» Task statement
Your task is to copy the listing exactly. Drop any pictures from the copy.

====================

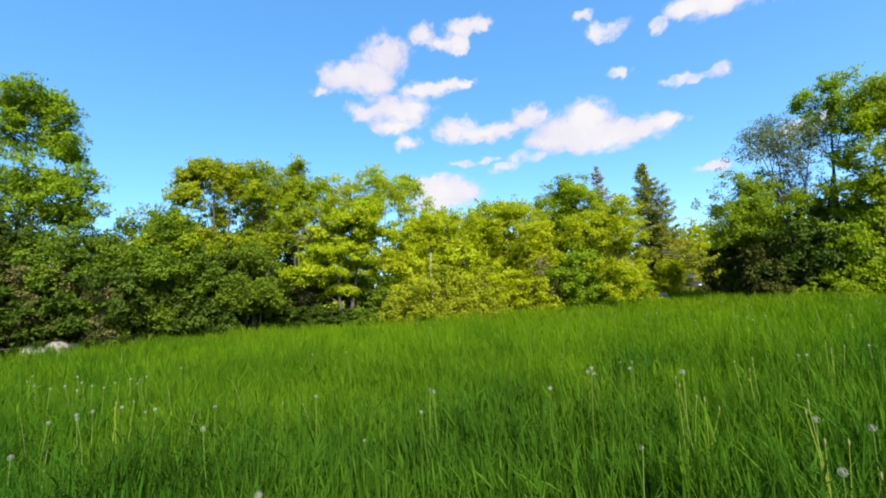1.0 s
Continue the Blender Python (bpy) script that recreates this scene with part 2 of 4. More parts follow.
def cloud_material():
    mat, nt, out = material("cloud_vapour")
    at = nt.nodes.new("ShaderNodeAttribute")
    at.attribute_name = "thickness"
    n1 = noise_tex(nt, 0.014, 9.0, "Object", 0.62)
    n2 = noise_tex(nt, 0.004, 4.0, "Object")
    k = nt.nodes.new("ShaderNodeMath")
    k.operation = "MULTIPLY_ADD"
    k.inputs[1].default_value, k.inputs[2].default_value = 3.4, -1.80
    nt.links.new(n1.outputs["Fac"], k.inputs[0])
    s = nt.nodes.new("ShaderNodeMath")
    s.operation = "ADD"
    core = nt.nodes.new("ShaderNodeMath")
    core.operation = "MULTIPLY"
    core.inputs[1].default_value = 2.7
    nt.links.new(at.outputs["Fac"], core.inputs[0])
    nt.links.new(core.outputs[0], s.inputs[0])
    nt.links.new(k.outputs[0], s.inputs[1])
    al = nt.nodes.new("ShaderNodeMapRange")
    al.interpolation_type = "SMOOTHSTEP"
    al.inputs["From Min"].default_value, al.inputs["From Max"].default_value = -0.62, 1.3
    nt.links.new(s.outputs[0], al.inputs["Value"])
    # Sunlit white and lilac shading are put into the cloud's own glow.
    col = ramp(nt, [(0.38, (0.80, 0.78, 0.95)), (0.80, (1.0, 0.98, 1.0))])
    mixn = nt.nodes.new("ShaderNodeMath")
    mixn.operation = "MULTIPLY_ADD"
    mixn.inputs[1].default_value = 0.35
    nt.links.new(at.outputs["Fac"], mixn.inputs[0])
    nt.links.new(n2.outputs["Fac"], mixn.inputs[2])
    nt.links.new(mixn.outputs[0], col.inputs["Fac"])
    em = nt.nodes.new("ShaderNodeEmission")
    em.inputs["Strength"].default_value = 0.365
    nt.links.new(col.outputs["Color"], em.inputs["Color"])
    tr = nt.nodes.new("ShaderNodeBsdfTransparent")
    mx = nt.nodes.new("ShaderNodeMixShader")
    nt.links.new(al.outputs[0], mx.inputs["Fac"])
    nt.links.new(tr.outputs[0], mx.inputs[1])
    nt.links.new(em.outputs[0], mx.inputs[2])
    nt.links.new(mx.outputs[0], out.inputs["Surface"])
    return mat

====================

» Solved problem
1.0 s
Continue the Blender Python (bpy) script that recreates this scene with part 2 of 4. More parts follow.
def cloud_material():
    mat, nt, out = material("cloud_vapour")
    at = nt.nodes.new("ShaderNodeAttribute")
    at.attribute_name = "thickness"
    n1 = noise_tex(nt, 0.014, 9.0, "Object", 0.62)
    n2 = noise_tex(nt, 0.004, 4.0, "Object")
    k = nt.nodes.new("ShaderNodeMath")
    k.operation = "MULTIPLY_ADD"
    k.inputs[1].default_value, k.inputs[2].default_value = 3.4, -1.80
    nt.links.new(n1.outputs["Fac"], k.inputs[0])
    s = nt.nodes.new("ShaderNodeMath")
    s.operation = "ADD"
    core = nt.nodes.new("ShaderNodeMath")
    core.operation = "MULTIPLY"
    core.inputs[1].default_value = 2.7
    nt.links.new(at.outputs["Fac"], core.inputs[0])
    nt.links.new(core.outputs[0], s.inputs[0])
    nt.links.new(k.outputs[0], s.inputs[1])
    al = nt.nodes.new("ShaderNodeMapRange")
    al.interpolation_type = "SMOOTHSTEP"
    al.inputs["From Min"].default_value, al.inputs["From Max"].default_value = -0.62, 1.3
    nt.links.new(s.outputs[0], al.inputs["Value"])
    # Sunlit white and lilac shading are put into the cloud's own glow.
    col = ramp(nt, [(0.38, (0.80, 0.78, 0.95)), (0.80, (1.0, 0.98, 1.0))])
    mixn = nt.nodes.new("ShaderNodeMath")
    mixn.operation = "MULTIPLY_ADD"
    mixn.inputs[1].default_value = 0.35
    nt.links.new(at.outputs["Fac"], mixn.inputs[0])
    nt.links.new(n2.outputs["Fac"], mixn.inputs[2])
    nt.links.new(mixn.outputs[0], col.inputs["Fac"])
    em = nt.nodes.new("ShaderNodeEmission")
    em.inputs["Strength"].default_value = 0.365
    nt.links.new(col.outputs["Color"], em.inputs["Color"])
    tr = nt.nodes.new("ShaderNodeBsdfTransparent")
    mx = nt.nodes.new("ShaderNodeMixShader")
    nt.links.new(al.outputs[0], mx.inputs["Fac"])
    nt.links.new(tr.outputs[0], mx.inputs[1])
    nt.links.new(em.outputs[0], mx.inputs[2])
    nt.links.new(mx.outputs[0], out.inputs["Surface"])
    return mat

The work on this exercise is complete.